Leek, Potato and Chicken Soup

A big, chunky bowlful. A soothing meal-in-a-bowl.

Serves 2
Prep: 20 min
Cook: 35 min

1 tbsp olive oil
100g dry cured smoked bacon lardons
1 large onion
2 garlic cloves
300g trimmed leeks
400g potatoes
2 chicken thigh fillets
1 chicken stock cube
1 litre boiling water
1 tbsp flour
½ tsp salt

Heat the oil in a spacious pan over a medium-low heat and add the lardons. Cook, stirring occasionally until the fat has melted and crisped. Meanwhile, halve, peel and finely chop the onion, peel and finely slice the garlic in rounds. Carefully drain away some of the melted fat, leaving about 1 tbsp. Stir onion and garlic into the bacon and cook, stirring often, while you slice the leeks in 2cm thick rounds and agitate in a bowl of water. Drain. Peel the potatoes, cut into kebab-size chunks and rinse. Cut the chicken into small chunks. Dissolve the stock cube in the boiling water.
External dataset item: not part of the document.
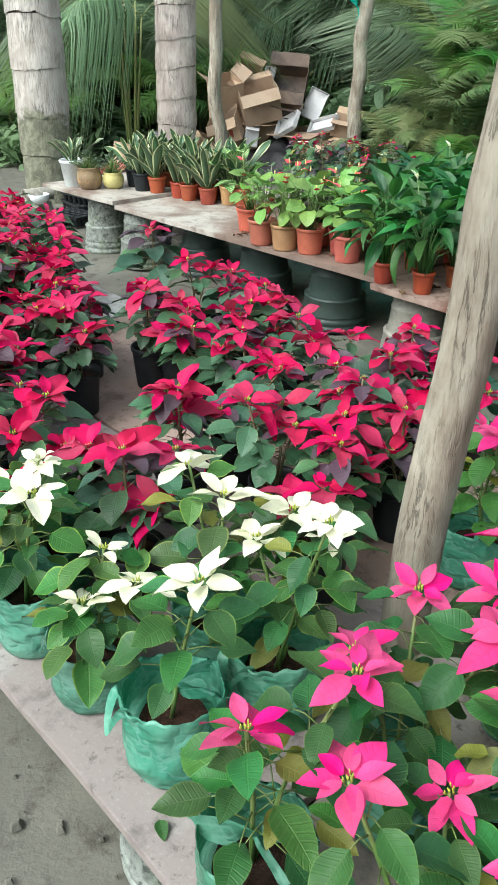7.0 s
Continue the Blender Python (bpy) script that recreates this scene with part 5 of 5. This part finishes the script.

When the onion is nicely wilted and almost cooked, stir in the chicken to brown. Sift flour over the top, stirring until disappeared, then add about a cupful of the stock. Increase the heat slightly, stir vigorously as the liquid thickens from the flour, then add the rest, stirring as it comes up to the boil. Add leeks and potatoes and generous pinch of salt. Simmer steadily, stirring occasionally, until the veg is cooked. Season to taste with salt and black pepper.